First, check the ignition switch, plug caps, kill switch, and kickstand safety switches for any signs of water. If any of these parts are drenched (maybe the bike fell into a large puddle or during a heavy rainstorm), the bike will likely not start until they are clean and dry. 

Another cause of a faulty start could be a damaged or blown fuse. Remove the fuse and check if it is soaked with fuel; if so, clear the residue off with a clean rag and put it back in place. If the bike still does not start, try replacing the existing fuse with another with the same power capacity and then try starting the motorcycle again.*

*Note: If the bike starts and the fuse burns out again, this could be a sign of a faulty electrical system.

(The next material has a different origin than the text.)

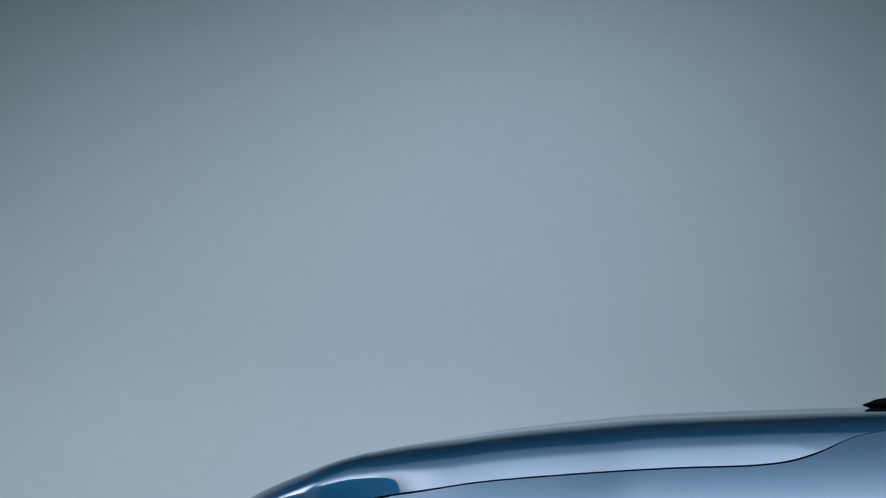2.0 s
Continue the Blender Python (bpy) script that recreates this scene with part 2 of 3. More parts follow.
def skin(surface, outline, holes=(), step=0.012, gap=0.0010, lip=0.014, raise_by=0.0, flip=False, edge=0.006):
    """Verts, faces and normals of a panel cut out of a surface: its outline, holes, a returned edge."""
    from mathutils.geometry import delaunay_2d_cdt
    loops = [inset(resample(np.asarray(outline), edge), gap)] + [resample(np.asarray(h), edge) for h in holes]
    lo, hi = loops[0].min(0), loops[0].max(0)
    gu, gv = np.meshgrid(np.arange(lo[0], hi[0], step), np.arange(lo[1], hi[1], step), indexing="ij")
    gu = gu + (np.arange(gu.shape[1]) % 2) * step * 0.5
    pts = np.stack([gu.ravel(), gv.ravel()], 1)
    ok = inside(inset(loops[0], step * 0.5), pts)
    for h in loops[1:]:
        ok &= ~inside(inset(h, -step * 0.5), pts)
    flat = [Vector(p) for lp in loops for p in lp] + [Vector(p) for p in pts[ok]]
    edges, at = [], 0
    for lp in loops:
        edges += [(at + i, at + (i + 1) % len(lp)) for i in range(len(lp))]
        at += len(lp)
    vs, _, fs, orig, _, _ = delaunay_2d_cdt(flat, edges, [], 0, 1e-7)
    uv = np.array([(v.x, v.y) for v in vs])
    tri = np.array([f for f in fs if len(f) == 3])
    mid = uv[tri].mean(1)
    good = inside(loops[0], mid)
    for h in loops[1:]:
        good &= ~inside(h, mid)
    tri = tri[good]
    nrm = surface_normal(surface, uv, flip)
    pos = surface(uv[:, 0], uv[:, 1]) + nrm * raise_by
    faces = [tuple(map(int, t[::-1] if flip else t)) for t in tri]
    verts, norms = list(map(tuple, pos)), list(map(tuple, nrm))
    if lip:
        for k, lp in enumerate(loops):
            n = surface_normal(surface, lp, flip)
            p = surface(lp[:, 0], lp[:, 1]) + n * raise_by
            area = np.sum(lp[:, 0] * np.roll(lp[:, 1], -1) - np.roll(lp[:, 0], -1) * lp[:, 1])
            out = np.roll(p, -1, 0) - np.roll(p, 1, 0)
            out = np.cross(out, n) * (1 if area > 0 else -1) * (-1 if flip else 1) * (1 if k == 0 else -1)
            out /= np.linalg.norm(out, axis=1)[:, None] + 1e-9
            base, m = len(verts), len(lp)
            for depth, way in ((0.0, n * 0.75 + out * 0.65), (0.0022, n * 0.2 + out), (lip, out)):
                verts += list(map(tuple, p - n * depth + out * min(depth, 0.0005)))
                norms += list(map(tuple, way / np.linalg.norm(way, axis=1)[:, None]))
            ccw = (area > 0) ^ (k > 0) ^ flip
            for r in range(2):
                for i in range(m):
                    j = (i + 1) % m
                    q = (base + r * m + i, base + r * m + j, base + (r + 1) * m + j, base + (r + 1) * m + i)
                    faces.append(q[::-1] if ccw else q)
    return (verts, [], faces), norms


def mirrored(geo, norms):
    """The panel together with its mirror image across the car's centre plane."""
    v, e, f = geo
    n = len(v)
    v2 = [(x, 2 * MID - y, z) for x, y, z in v]
    f2 = [tuple(i + n for i in q[::-1]) for q in f]
    return (v + v2, e, f + f2), norms + [(x, -y, z) for x, y, z in norms]


def flipped(geo, norms):
    v, e, f = geo
    return ([(x, 2 * MID - y, z) for x, y, z in v], e, [q[::-1] for q in f]), [(x, -y, z) for x, y, z in norms]


def lathe(profile, n=96, axis="y", closed=False):
    """Turns (radius, y) points round the y axis."""
    bm = bmesh.new()
    rings = []
    for k in range(n):
        a = 2 * math.pi * k / n
        rings.append([bm.verts.new((r * math.cos(a), y, r * math.sin(a))) for r, y in profile])
    m = len(profile)
    for k in range(n):
        a, b = rings[k], rings[(k + 1) % n]
        for i in range(m if closed else m - 1):
            j = (i + 1) % m
            bm.faces.new((a[i], a[j], b[j], b[i]))
    bmesh.ops.recalc_face_normals(bm, faces=bm.faces)
    return bm


def flat_fill(loops, extra=()):
    """Triangles that fill the first loop less the others."""
    from mathutils.geometry import delaunay_2d_cdt
    flat = [Vector(p) for lp in loops for p in lp] + [Vector(p) for p in extra]
    edges, at = [], 0
    for lp in loops:
        edges += [(at + i, at + (i + 1) % len(lp)) for i in range(len(lp))]
        at += len(lp)
    vs, _, fs, _, _, _ = delaunay_2d_cdt(flat, edges, [], 0, 1e-7)
    uv = np.array([(v.x, v.y) for v in vs])
    tri = np.array([f for f in fs if len(f) == 3])
    mid = uv[tri].mean(1)
    good = inside(loops[0], mid)
    for h in loops[1:]:
        good &= ~inside(h, mid)
    return uv, tri[good]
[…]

At this point, you may need to book an appointment with a mechanic to get it repaired.

A Note on Fixing Starter Issues

Before inspecting your bike for causes of a starter issue, it is good to have the following tools on hand: 

  • Pliers
  • Screwdriver
  • Hammer
  • Rags

These basic items will allow you to observe, remove, and replace different components of your motorcycle with ease. 

In addition, if you are not familiar with the different parts of your motorcycle, it is highly recommended that you refer to a user manual to get your bearings or talk to a mechanic to avoid causing more damage. 


If you drop your bike, it is very important to inspect it thoroughly so you can see the extent of any damage; this will help you later on if your motorcycle decides to quit starting up, as you will be able to better pinpoint potential causes of the problem in relation to a recent fall or drop. 

If you do find that your bike is experiencing starting issues after recently dropping it, the above methods will help you determine which component of your bike is hindering the starting process. Although many of these causes can easily be fixed with a couple of simple tools, it is recommended that you take the bike to a mechanic or repair shop if a solution is far beyond what you’re comfortable doing.